Les tribulations du Serpent à plumes (LE MONDE DES LIVRES | 13.05.04 | 17h36)
L'affaire du Serpent à plumes a fait couler beaucoup d'encre. Ce pourrait être l'histoire banale d'un propriétaire qui vend l'entreprise qu'il a achetée. Mais le poids symbolique des maisons d'édition dépasse leur valeur économique. En quinze ans de vicissitudes et d'histoire mouvementée, le Serpent à plumes a construit un catalogue et imposé sa marque, sous la conduite de Pierre Astier.

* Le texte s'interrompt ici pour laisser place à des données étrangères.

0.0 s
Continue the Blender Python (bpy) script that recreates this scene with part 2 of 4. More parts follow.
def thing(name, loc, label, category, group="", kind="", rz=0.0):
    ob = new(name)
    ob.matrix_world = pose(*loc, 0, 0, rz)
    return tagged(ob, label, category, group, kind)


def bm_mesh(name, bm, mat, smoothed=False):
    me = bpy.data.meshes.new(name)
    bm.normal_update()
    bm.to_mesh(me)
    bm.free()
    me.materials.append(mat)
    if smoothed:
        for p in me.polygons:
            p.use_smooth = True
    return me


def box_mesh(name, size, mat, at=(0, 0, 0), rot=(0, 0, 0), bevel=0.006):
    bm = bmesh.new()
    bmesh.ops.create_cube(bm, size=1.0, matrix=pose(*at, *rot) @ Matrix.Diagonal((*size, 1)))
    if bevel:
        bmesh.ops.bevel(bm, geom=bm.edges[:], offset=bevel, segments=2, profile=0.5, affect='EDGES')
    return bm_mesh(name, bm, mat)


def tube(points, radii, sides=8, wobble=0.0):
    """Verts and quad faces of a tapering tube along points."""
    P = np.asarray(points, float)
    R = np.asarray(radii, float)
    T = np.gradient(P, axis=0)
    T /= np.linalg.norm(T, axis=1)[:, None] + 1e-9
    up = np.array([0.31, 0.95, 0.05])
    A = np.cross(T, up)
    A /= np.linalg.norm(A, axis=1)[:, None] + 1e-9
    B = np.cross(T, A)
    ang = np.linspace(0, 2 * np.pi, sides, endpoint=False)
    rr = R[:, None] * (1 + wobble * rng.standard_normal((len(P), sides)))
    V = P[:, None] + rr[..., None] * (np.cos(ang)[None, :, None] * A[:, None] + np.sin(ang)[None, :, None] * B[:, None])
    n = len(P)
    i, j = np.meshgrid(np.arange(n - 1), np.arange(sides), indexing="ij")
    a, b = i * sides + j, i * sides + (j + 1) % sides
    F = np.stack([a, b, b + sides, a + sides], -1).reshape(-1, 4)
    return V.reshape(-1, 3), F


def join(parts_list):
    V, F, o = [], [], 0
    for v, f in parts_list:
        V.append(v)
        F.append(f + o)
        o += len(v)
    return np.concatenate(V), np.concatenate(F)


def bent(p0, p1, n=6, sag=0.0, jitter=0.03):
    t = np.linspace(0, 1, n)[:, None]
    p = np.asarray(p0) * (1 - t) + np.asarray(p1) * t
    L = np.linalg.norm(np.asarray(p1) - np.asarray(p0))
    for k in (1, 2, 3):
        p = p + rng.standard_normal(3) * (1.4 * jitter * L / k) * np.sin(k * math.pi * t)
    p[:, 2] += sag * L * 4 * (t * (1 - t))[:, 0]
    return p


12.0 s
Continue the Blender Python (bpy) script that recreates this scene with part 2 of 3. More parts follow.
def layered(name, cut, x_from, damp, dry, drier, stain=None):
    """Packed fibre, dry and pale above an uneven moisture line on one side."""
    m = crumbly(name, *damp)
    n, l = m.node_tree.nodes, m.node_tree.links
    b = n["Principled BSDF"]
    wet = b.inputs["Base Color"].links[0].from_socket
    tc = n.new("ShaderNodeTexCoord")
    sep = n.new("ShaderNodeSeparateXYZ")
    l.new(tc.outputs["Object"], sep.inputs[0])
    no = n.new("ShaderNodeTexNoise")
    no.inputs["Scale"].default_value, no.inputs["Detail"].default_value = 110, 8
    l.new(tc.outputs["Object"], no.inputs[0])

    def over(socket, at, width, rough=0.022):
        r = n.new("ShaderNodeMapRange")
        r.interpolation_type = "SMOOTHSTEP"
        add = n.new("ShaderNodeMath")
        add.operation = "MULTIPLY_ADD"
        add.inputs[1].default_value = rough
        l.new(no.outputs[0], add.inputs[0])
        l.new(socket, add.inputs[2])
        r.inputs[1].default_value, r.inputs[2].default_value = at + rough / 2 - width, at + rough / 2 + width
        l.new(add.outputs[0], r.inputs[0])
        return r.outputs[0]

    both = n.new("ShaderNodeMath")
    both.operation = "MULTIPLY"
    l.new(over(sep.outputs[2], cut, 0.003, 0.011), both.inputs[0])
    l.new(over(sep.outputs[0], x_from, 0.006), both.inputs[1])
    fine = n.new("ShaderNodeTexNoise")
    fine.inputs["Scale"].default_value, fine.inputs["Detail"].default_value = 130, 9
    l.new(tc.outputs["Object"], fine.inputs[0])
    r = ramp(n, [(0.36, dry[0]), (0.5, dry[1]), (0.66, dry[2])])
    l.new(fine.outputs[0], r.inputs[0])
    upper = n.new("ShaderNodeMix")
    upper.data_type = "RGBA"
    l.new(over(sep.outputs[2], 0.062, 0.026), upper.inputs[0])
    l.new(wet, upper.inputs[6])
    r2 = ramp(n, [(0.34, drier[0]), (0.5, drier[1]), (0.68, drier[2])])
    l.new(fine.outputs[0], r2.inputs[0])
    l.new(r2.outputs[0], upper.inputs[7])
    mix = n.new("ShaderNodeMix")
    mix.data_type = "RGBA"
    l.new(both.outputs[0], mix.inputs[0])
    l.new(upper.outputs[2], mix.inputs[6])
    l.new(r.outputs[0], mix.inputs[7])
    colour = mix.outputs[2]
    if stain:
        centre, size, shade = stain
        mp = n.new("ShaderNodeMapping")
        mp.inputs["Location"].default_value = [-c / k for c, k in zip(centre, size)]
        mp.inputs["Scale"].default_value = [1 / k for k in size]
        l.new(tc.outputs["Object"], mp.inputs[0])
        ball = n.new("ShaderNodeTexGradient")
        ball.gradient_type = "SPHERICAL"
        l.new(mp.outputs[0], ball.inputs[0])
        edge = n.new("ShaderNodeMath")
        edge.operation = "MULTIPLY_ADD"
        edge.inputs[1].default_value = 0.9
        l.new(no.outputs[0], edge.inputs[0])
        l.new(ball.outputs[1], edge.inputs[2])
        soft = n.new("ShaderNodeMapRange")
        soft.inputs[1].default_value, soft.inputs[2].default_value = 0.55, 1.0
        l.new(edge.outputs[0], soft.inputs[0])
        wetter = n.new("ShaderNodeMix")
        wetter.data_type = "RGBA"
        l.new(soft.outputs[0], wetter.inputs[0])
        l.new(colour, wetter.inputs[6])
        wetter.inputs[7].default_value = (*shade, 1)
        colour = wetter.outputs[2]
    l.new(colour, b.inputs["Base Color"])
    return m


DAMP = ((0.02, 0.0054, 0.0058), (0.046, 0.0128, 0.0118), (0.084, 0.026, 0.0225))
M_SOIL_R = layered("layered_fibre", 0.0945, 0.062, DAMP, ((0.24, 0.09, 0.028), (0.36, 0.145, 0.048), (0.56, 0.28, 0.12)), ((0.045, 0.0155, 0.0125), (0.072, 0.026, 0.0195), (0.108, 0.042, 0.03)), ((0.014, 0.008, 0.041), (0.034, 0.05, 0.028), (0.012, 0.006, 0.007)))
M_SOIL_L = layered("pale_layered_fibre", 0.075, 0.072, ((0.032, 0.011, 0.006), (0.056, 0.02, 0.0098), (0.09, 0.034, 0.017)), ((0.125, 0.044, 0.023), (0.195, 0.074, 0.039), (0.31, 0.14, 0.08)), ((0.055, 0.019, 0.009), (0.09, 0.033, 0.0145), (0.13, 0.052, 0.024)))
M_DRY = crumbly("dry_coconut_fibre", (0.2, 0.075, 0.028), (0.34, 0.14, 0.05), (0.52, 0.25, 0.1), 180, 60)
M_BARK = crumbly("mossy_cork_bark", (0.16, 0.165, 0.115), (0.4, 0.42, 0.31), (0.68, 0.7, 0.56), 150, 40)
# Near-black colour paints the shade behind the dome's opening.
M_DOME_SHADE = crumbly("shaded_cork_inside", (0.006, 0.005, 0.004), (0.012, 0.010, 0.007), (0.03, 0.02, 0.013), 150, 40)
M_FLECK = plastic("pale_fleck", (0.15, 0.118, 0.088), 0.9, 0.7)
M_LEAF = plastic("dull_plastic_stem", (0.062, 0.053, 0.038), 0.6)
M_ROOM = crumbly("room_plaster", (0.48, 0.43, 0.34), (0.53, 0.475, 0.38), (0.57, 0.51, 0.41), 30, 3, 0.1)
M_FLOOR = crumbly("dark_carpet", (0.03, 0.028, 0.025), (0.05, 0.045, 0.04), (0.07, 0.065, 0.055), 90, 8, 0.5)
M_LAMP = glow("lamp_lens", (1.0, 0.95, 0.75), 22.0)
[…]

La maison a été vendue deux fois, mais son fondateur est resté en place, tout comme celui de la collection de poche "Motifs", Pierre Bisiou. Ils n'ont pas voulu suivre leur maison aux Editions du Rocher. La vente a alors pris l'allure d'un western, provoquant une réelle émotion chez des lecteurs et des libraires, attachés au catalogue, qui craignent que la maison perde son âme ("Le Monde des livres" du 26 mars).

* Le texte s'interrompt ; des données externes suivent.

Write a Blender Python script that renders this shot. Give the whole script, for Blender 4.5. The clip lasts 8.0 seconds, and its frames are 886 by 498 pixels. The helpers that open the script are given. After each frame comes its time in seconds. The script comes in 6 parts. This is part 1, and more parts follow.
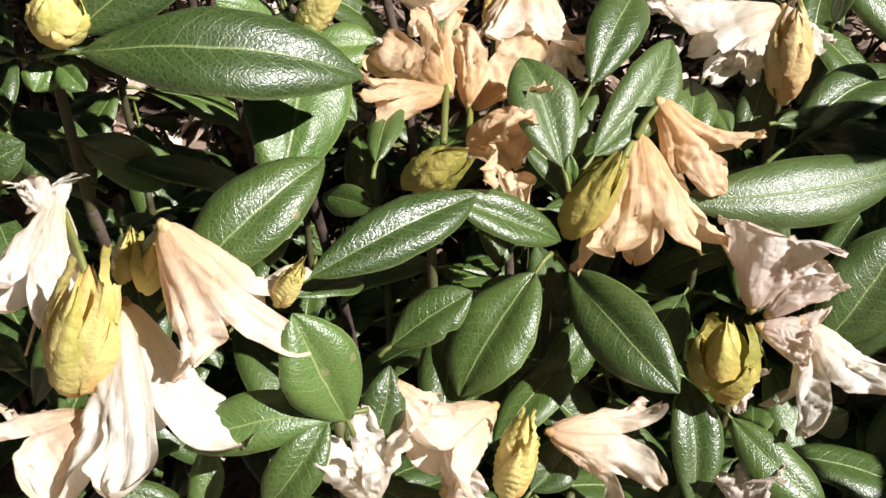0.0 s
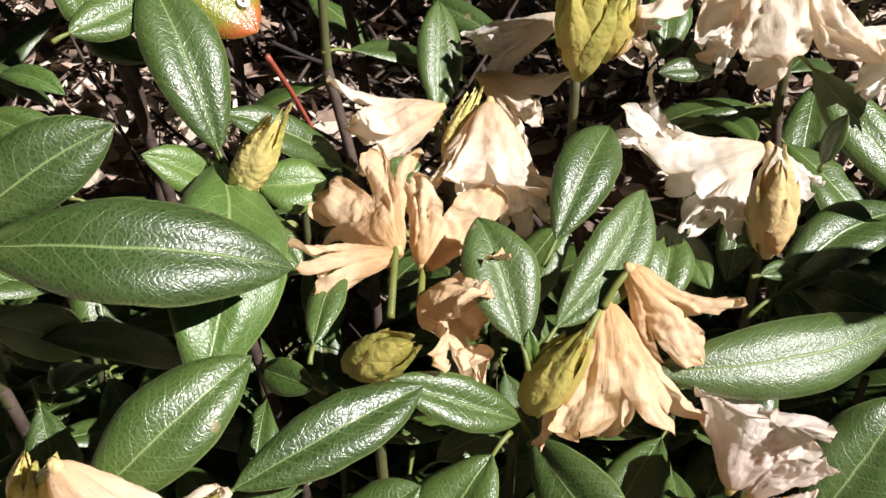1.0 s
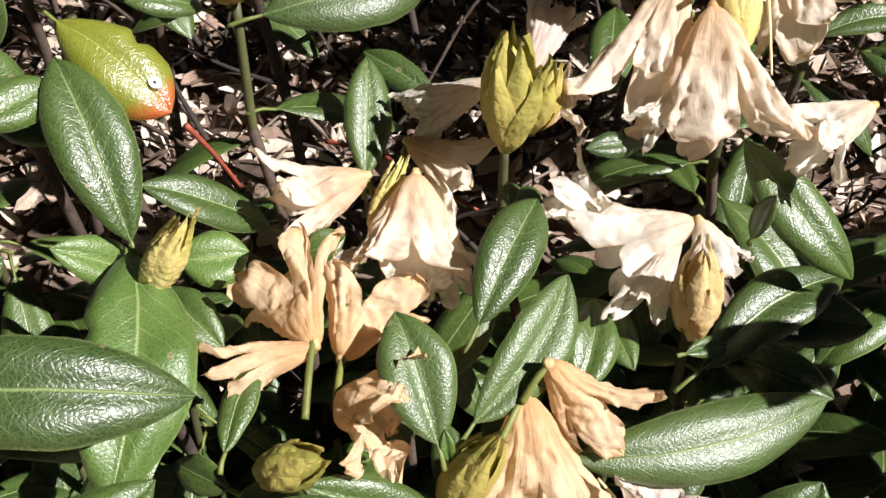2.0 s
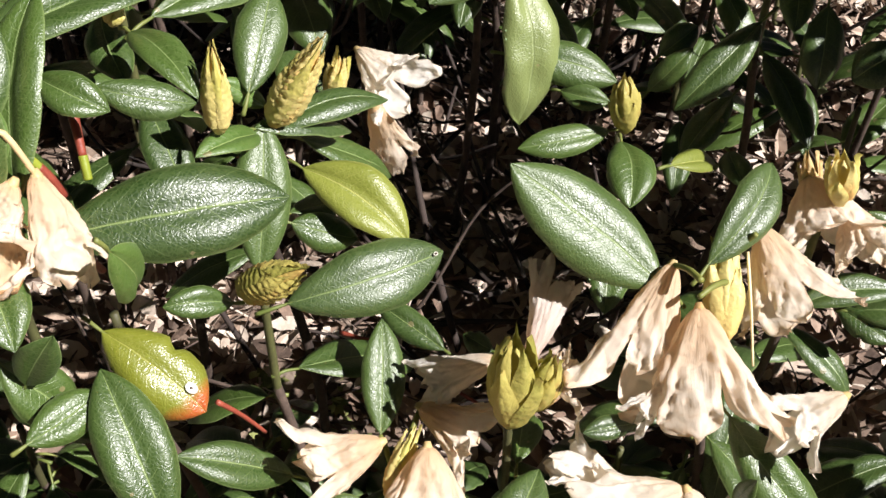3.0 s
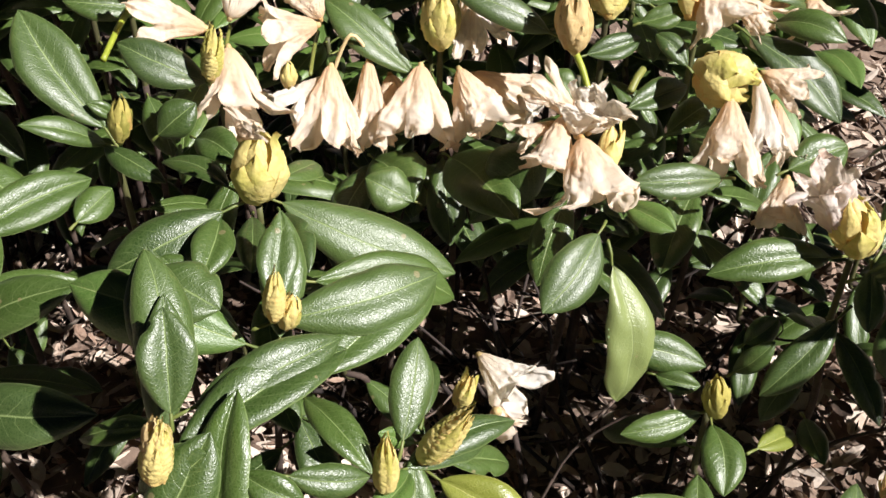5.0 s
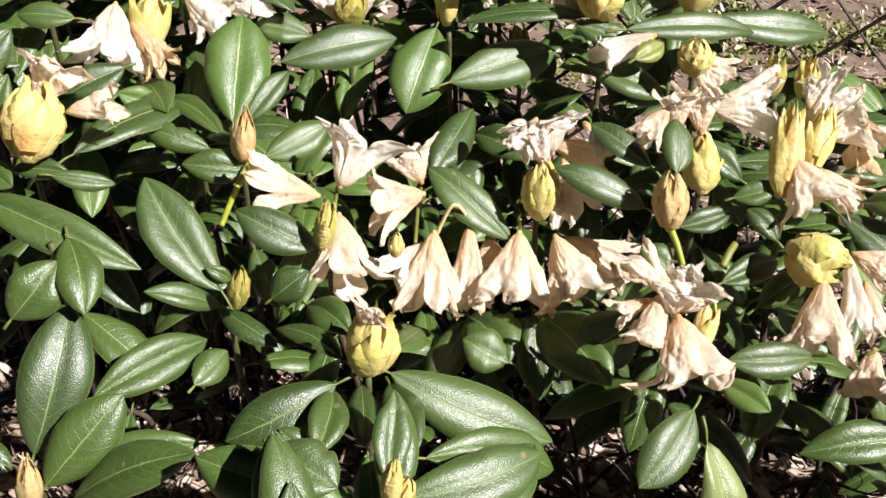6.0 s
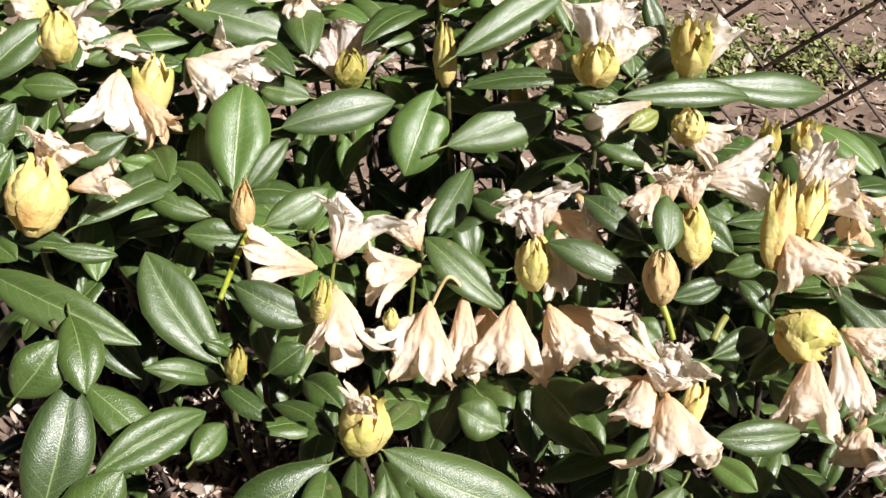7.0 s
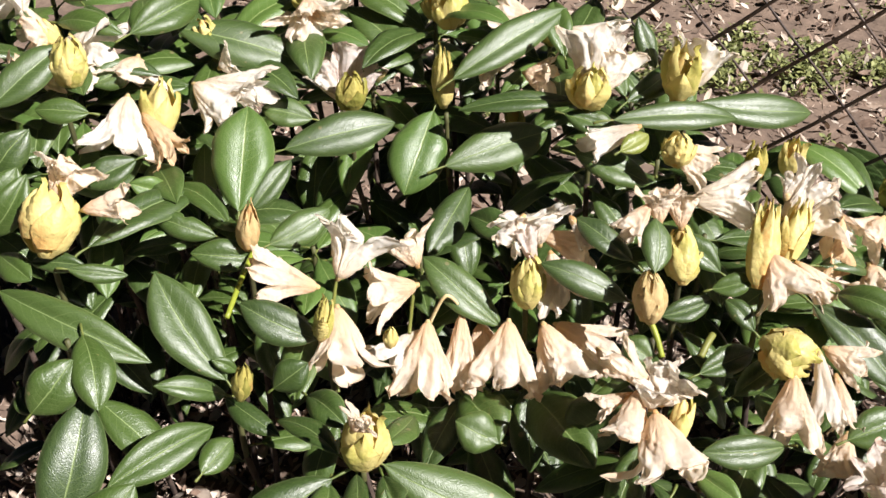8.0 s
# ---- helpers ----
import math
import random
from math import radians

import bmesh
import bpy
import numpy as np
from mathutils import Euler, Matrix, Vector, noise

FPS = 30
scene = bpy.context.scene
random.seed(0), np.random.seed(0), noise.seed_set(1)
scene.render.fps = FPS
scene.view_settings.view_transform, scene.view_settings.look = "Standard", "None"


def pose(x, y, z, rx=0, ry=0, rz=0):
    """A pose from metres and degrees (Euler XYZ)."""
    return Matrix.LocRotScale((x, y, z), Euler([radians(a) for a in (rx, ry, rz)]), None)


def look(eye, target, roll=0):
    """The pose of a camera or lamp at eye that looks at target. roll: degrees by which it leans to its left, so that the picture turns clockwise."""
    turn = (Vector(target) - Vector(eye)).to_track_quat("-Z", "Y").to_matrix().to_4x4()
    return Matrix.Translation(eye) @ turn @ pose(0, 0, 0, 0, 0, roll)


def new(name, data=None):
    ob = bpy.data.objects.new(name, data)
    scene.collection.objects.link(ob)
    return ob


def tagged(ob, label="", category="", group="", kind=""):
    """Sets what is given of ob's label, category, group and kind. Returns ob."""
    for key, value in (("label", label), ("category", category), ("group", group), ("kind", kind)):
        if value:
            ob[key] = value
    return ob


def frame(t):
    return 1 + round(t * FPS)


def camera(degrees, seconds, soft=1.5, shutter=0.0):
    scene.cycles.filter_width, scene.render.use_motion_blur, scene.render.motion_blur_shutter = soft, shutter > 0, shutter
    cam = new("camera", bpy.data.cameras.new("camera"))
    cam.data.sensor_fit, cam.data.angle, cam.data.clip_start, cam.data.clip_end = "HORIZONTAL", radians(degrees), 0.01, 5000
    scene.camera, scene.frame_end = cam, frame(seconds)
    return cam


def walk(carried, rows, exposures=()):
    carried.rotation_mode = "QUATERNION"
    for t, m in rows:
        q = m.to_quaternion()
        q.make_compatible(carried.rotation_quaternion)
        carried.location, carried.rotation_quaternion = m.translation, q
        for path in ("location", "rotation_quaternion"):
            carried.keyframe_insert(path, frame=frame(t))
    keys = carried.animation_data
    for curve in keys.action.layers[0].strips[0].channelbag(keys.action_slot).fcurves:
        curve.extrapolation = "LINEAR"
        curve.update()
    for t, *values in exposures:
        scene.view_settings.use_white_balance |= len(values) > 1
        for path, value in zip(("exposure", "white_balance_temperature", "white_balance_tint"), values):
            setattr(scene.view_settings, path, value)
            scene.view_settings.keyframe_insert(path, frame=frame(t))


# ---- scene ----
cam = camera(45, 8.0)
PATH = [
    (0, (0.0000, 0.0909, 0.3956), (-0.0000, 1.6816, -0.8166), 0.12),
    (0.5, (0.0114, 0.1301, 0.4120), (-0.0014, 1.7323, -0.7850), -0.25),
    (1, (0.0201, 0.1684, 0.4267), (0.0225, 1.7615, -0.7824), 0.35),
    (1.2, (0.0291, 0.1783, 0.4312), (0.0408, 1.7548, -0.7995), 0.65),
    (2.3, (0.0471, 0.2350, 0.5086), (0.0825, 1.7326, -0.8165), 1.05),
    (2.5, (0.0457, 0.2484, 0.5373), (0.0800, 1.7469, -0.7869), 1.05),
    (3, (0.0429, 0.2715, 0.6045), (0.0679, 1.7721, -0.7175), 0.84),
    (3.5, (0.0376, 0.2849, 0.6562), (0.0583, 1.8040, -0.6446), 0.66),
    (4, (0.0263, 0.2963, 0.7009), (0.0447, 1.8122, -0.6036), 0.32),
    (4.2, (0.0181, 0.3023, 0.7162), (0.0452, 1.8159, -0.5909), 0.39),
    (5.3, (-0.0376, 0.3327, 0.8071), (-0.0448, 1.8499, -0.4959), -0.05),
    (5.5, (-0.0471, 0.3343, 0.8225), (-0.0743, 1.9076, -0.4120), 0.45),
    (6, (-0.0638, 0.3456, 0.8548), (-0.1345, 1.9406, -0.3497), -0.38),
    (6.5, (-0.0658, 0.3600, 0.8948), (-0.1711, 1.9534, -0.3093), -1.10),
    (7, (-0.0444, 0.3738, 0.9116), (-0.1553, 1.9538, -0.3095), -1.30),
    (7.5, (-0.0351, 0.3728, 0.9421), (-0.1449, 1.9269, -0.3120), -1.45),
    (8, (-0.0397, 0.3623, 0.9470), (-0.1545, 1.9342, -0.2842), -1.50),
]
walk(cam, [(t, look(eye, target, roll)) for t, eye, target, roll in PATH])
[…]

Que s'est-il passé ? Nicolas Philippe s'était lancé avec enthousiasme (et de l'argent) dans l'édition. Cet ancien avocat d'affaires et ancien actionnaire des imprimeries Chevrillon Philippe a repris le Serpent à plumes en 1999. Il a construit un petit groupe avec Somogy, l'éditeur en ligne, manuscrit.com, les éditions Nicolas Philippe et le Centre d'observation du livre (COL), qui regroupait le Serpent à plumes et Florent Massot présente, créé par Florent Massot et Philippe Robinet, partis créer, chez Bernard Fixot, Oh ! éditions. "Je voulais ouvrir mon capital, explique Nicolas Philippe. C'était souhaité par Pierre Astier." Il entre pendant l'été 2003 en discussions avec Flammarion pour changer de distributeur et envisager une éventuelle entrée dans le capital. C'est là qu'intervient le premier imbroglio de l'affaire. Nicolas Philippe soutient que Pierre Astier a fait échouer début février la négociation avec Flammarion, ce que Pierre Astier conteste. Elle portait sur un contrat de distribution et une entrée à 25 % dans COL, pour un montant de 400 000 euros. COL a réalisé en 2002 un chiffre d'affaires de 1,76 million d'euros et accusé un déficit de 251 000 euros. Frédéric Morel, directeur général de Flammarion, explique : "Nicolas Philippe nous a demandé de prendre une participation pour assurer le contrat de distribution. Nous avons examiné la proposition, mais ça n'a pas débouché."

CONTRE-ATTAQUE

Nicolas Philippe discute avec Jean-Paul Bertrand, PDG des Editions du Rocher, et aboutit à un accord mi-février sur la vente du Serpent et de "Motifs" pour un montant de 300 000 euros. Pierre Astier et Pierre Bisiou se sentent mis devant le fait accompli. Nicolas Philippe et Jean-Paul Bertrand estiment que ces derniers ont refusé de discuter. Ils mènent la contre-attaque pour contester les conditions de la vente, avec une pétition de soutien qui réunit 1 400 signatures. Des recours judiciaires, engagés par l'avocat Emmanuel Pierrat, sont en cours contre Jean-Paul Bertrand et Nicolas Philippe, tandis que des auteurs contestent le transfert de leurs contrats.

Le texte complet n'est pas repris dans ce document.